Goal
Quote only the lines from the line containing "q = m.to_quaternion()" to the line containing "scene.view_settings.keyframe_insert(path, frame=frame(t))", with both of those lines included, please, exactly as written.

Exercise input
>> Begin

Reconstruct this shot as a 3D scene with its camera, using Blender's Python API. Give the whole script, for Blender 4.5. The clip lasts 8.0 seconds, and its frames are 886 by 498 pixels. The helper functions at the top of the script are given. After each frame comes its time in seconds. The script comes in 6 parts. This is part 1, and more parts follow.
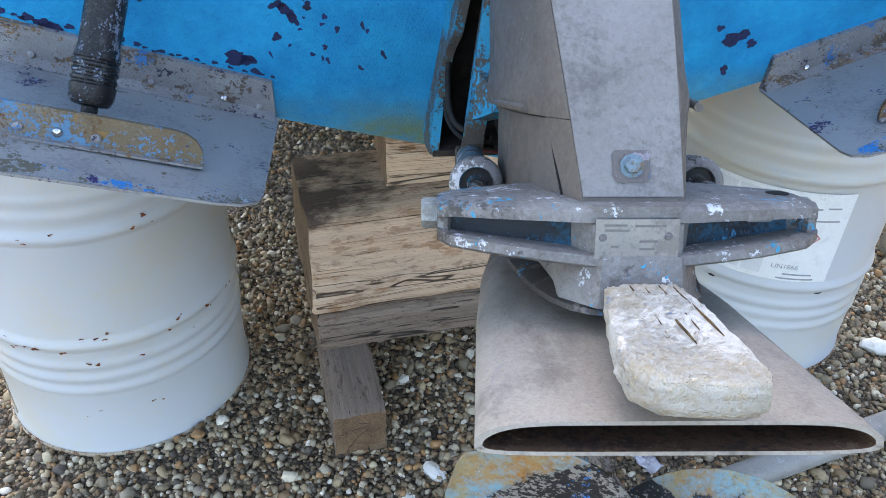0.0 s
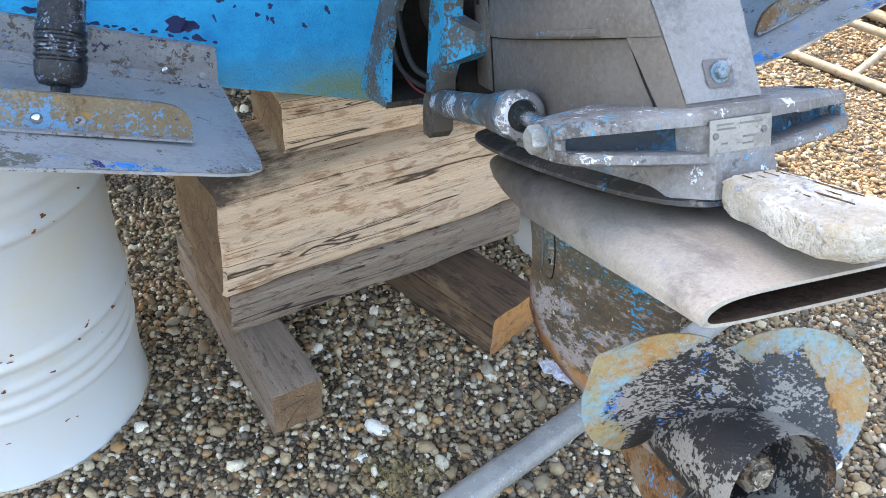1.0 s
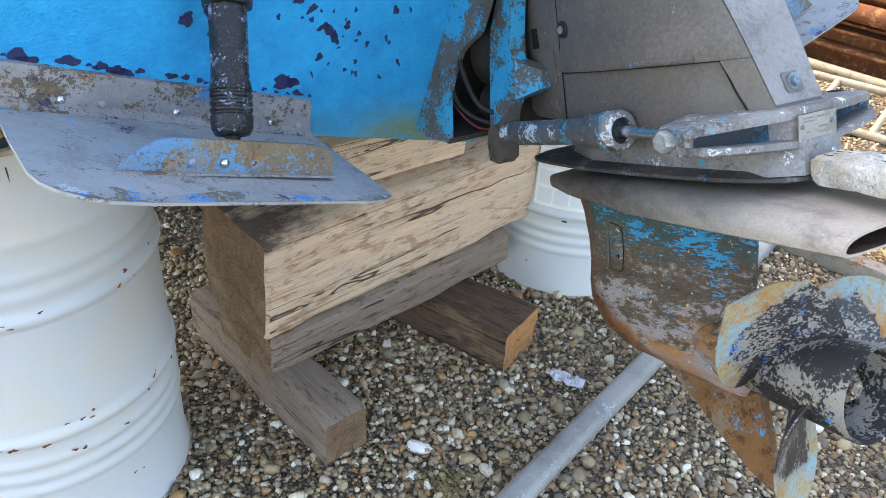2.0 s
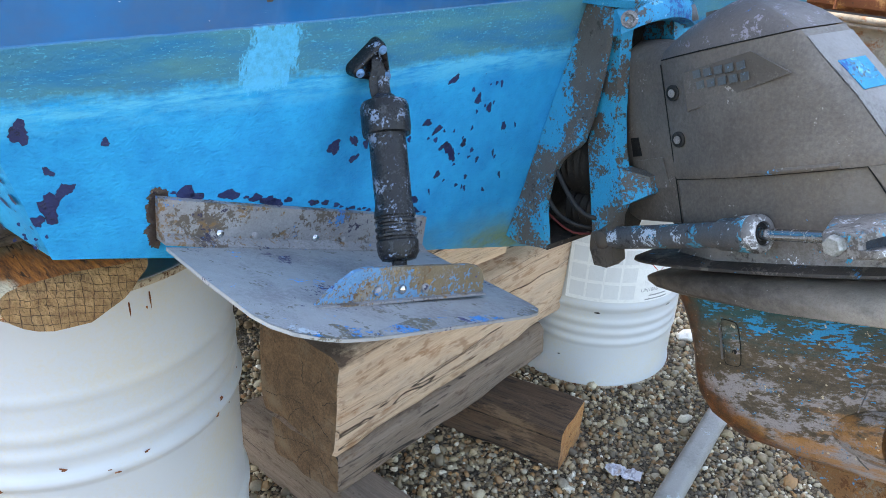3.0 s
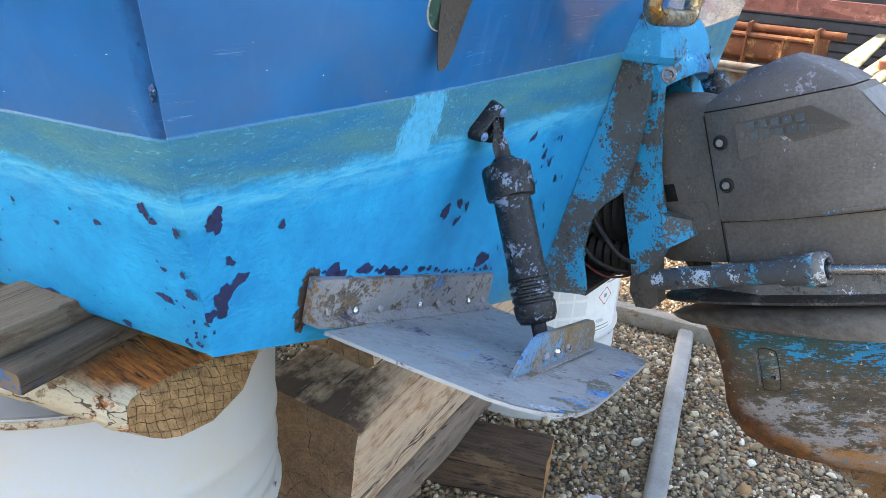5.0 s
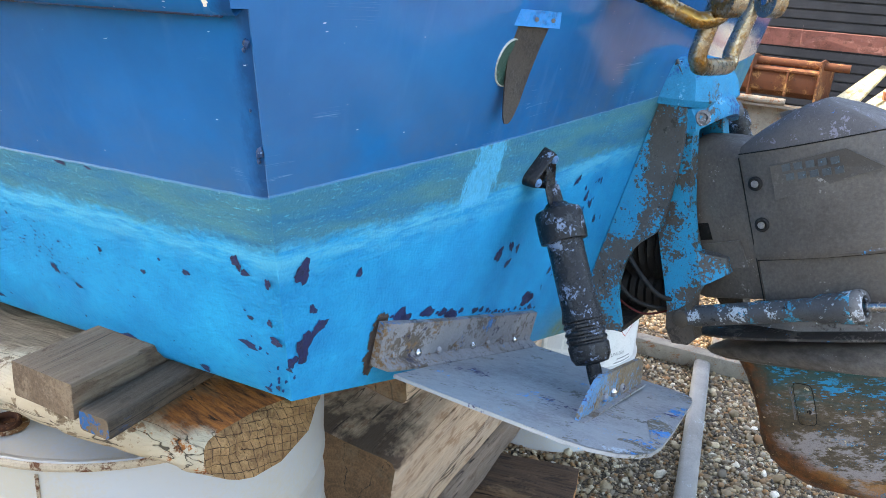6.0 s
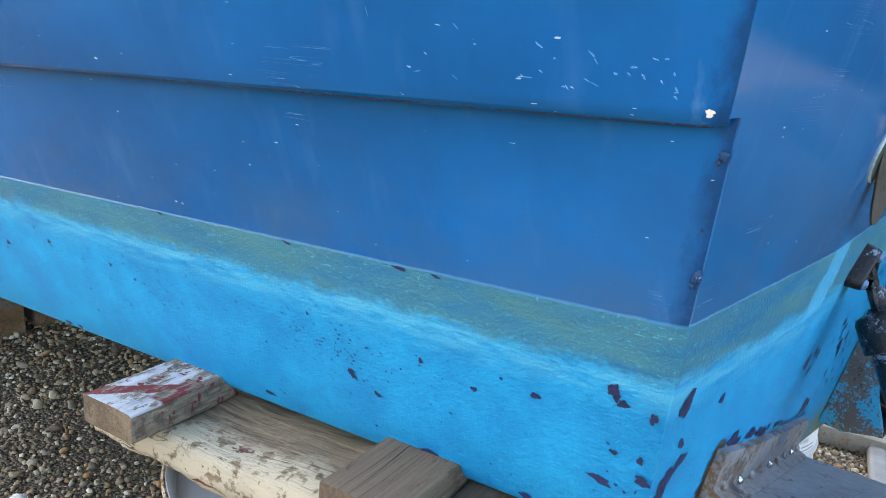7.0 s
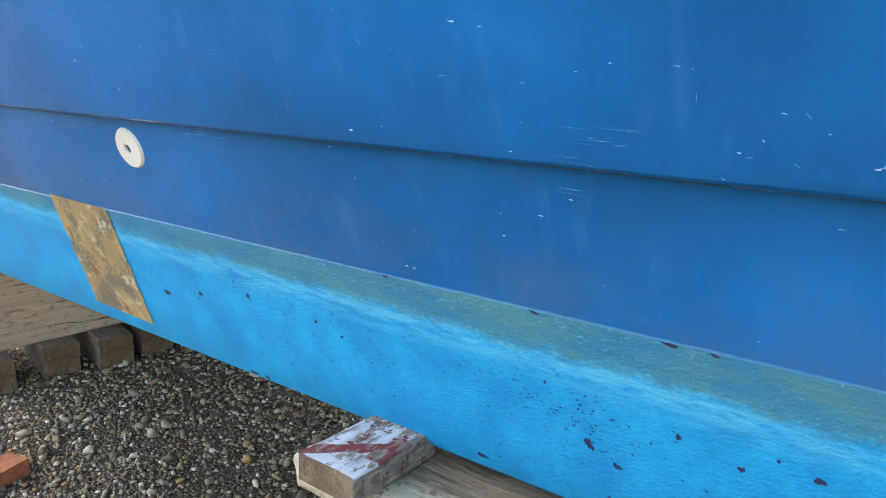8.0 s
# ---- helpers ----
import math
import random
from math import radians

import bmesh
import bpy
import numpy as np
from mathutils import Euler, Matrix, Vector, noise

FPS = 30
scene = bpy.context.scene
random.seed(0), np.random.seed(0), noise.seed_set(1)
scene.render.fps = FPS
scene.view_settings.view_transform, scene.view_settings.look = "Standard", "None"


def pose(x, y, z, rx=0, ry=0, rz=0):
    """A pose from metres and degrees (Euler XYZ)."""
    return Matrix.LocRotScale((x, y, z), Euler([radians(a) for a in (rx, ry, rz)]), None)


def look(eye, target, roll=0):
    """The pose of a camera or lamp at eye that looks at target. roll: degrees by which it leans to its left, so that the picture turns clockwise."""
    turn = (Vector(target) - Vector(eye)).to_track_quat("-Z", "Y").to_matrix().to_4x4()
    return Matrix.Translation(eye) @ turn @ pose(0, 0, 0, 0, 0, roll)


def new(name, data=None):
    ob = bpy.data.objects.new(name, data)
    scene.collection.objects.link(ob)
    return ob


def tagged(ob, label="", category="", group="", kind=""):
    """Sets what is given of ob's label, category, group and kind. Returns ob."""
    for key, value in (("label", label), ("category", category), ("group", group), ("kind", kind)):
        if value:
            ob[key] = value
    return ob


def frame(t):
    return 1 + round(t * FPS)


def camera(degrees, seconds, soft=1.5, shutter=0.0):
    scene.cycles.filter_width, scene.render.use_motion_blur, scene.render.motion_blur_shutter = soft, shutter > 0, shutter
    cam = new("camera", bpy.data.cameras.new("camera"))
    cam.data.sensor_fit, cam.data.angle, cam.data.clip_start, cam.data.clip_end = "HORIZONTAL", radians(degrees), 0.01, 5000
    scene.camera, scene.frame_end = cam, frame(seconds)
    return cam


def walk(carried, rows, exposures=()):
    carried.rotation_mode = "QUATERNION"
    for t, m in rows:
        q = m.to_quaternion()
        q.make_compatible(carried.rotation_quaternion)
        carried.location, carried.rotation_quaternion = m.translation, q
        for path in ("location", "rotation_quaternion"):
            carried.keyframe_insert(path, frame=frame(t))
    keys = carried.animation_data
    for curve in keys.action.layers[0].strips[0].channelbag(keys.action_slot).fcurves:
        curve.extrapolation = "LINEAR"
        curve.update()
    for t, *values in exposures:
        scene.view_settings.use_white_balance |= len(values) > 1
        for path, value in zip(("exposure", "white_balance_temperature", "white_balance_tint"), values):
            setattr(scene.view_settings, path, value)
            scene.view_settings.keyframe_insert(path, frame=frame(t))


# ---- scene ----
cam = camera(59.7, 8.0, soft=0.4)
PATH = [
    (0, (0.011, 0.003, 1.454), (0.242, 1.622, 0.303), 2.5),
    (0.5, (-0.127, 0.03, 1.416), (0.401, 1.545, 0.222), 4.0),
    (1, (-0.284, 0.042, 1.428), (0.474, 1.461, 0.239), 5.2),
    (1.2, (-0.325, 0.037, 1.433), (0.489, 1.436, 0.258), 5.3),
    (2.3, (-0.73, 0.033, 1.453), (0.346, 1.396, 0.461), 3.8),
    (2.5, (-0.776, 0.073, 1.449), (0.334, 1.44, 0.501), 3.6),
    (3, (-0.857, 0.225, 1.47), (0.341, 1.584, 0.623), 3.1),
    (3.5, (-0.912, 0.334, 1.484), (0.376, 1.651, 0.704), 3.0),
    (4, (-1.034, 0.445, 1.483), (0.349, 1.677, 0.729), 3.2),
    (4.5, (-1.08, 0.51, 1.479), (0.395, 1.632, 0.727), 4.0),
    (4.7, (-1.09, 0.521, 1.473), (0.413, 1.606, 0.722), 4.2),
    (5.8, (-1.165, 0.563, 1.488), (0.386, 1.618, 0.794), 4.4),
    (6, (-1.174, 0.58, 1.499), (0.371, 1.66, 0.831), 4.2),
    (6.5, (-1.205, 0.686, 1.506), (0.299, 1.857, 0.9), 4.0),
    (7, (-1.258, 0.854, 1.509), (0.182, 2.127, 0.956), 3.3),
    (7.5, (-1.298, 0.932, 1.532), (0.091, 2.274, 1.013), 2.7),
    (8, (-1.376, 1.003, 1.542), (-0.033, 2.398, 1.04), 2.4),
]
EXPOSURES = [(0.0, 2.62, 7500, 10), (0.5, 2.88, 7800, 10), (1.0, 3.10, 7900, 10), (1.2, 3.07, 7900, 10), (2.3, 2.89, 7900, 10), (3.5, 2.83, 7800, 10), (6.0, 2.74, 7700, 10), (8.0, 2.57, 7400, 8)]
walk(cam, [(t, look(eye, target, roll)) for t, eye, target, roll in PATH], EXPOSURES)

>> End
>> Begin

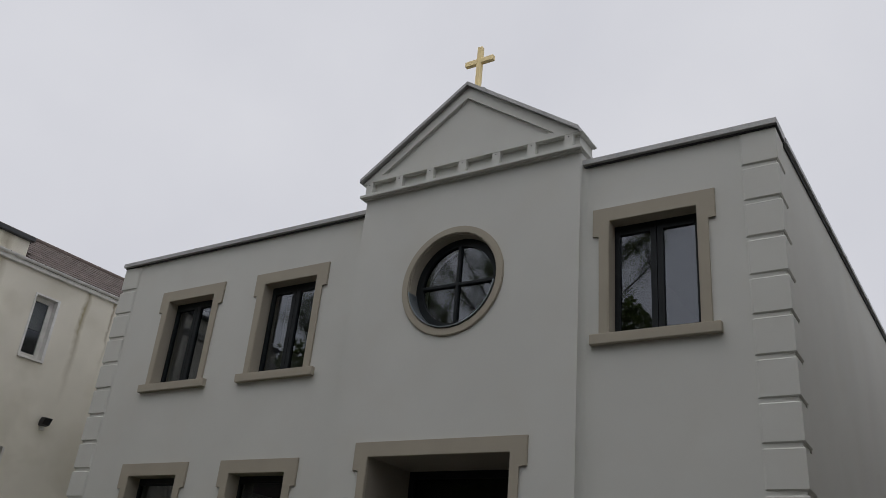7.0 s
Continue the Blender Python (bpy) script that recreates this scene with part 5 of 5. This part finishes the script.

>> End

Worked solution
        q = m.to_quaternion()
        q.make_compatible(carried.rotation_quaternion)
        carried.location, carried.rotation_quaternion = m.translation, q
        for path in ("location", "rotation_quaternion"):
            carried.keyframe_insert(path, frame=frame(t))
    keys = carried.animation_data
    for curve in keys.action.layers[0].strips[0].channelbag(keys.action_slot).fcurves:
        curve.extrapolation = "LINEAR"
        curve.update()
    for t, *values in exposures:
        scene.view_settings.use_white_balance |= len(values) > 1
        for path, value in zip(("exposure", "white_balance_temperature", "white_balance_tint"), values):
            setattr(scene.view_settings, path, value)
            scene.view_settings.keyframe_insert(path, frame=frame(t))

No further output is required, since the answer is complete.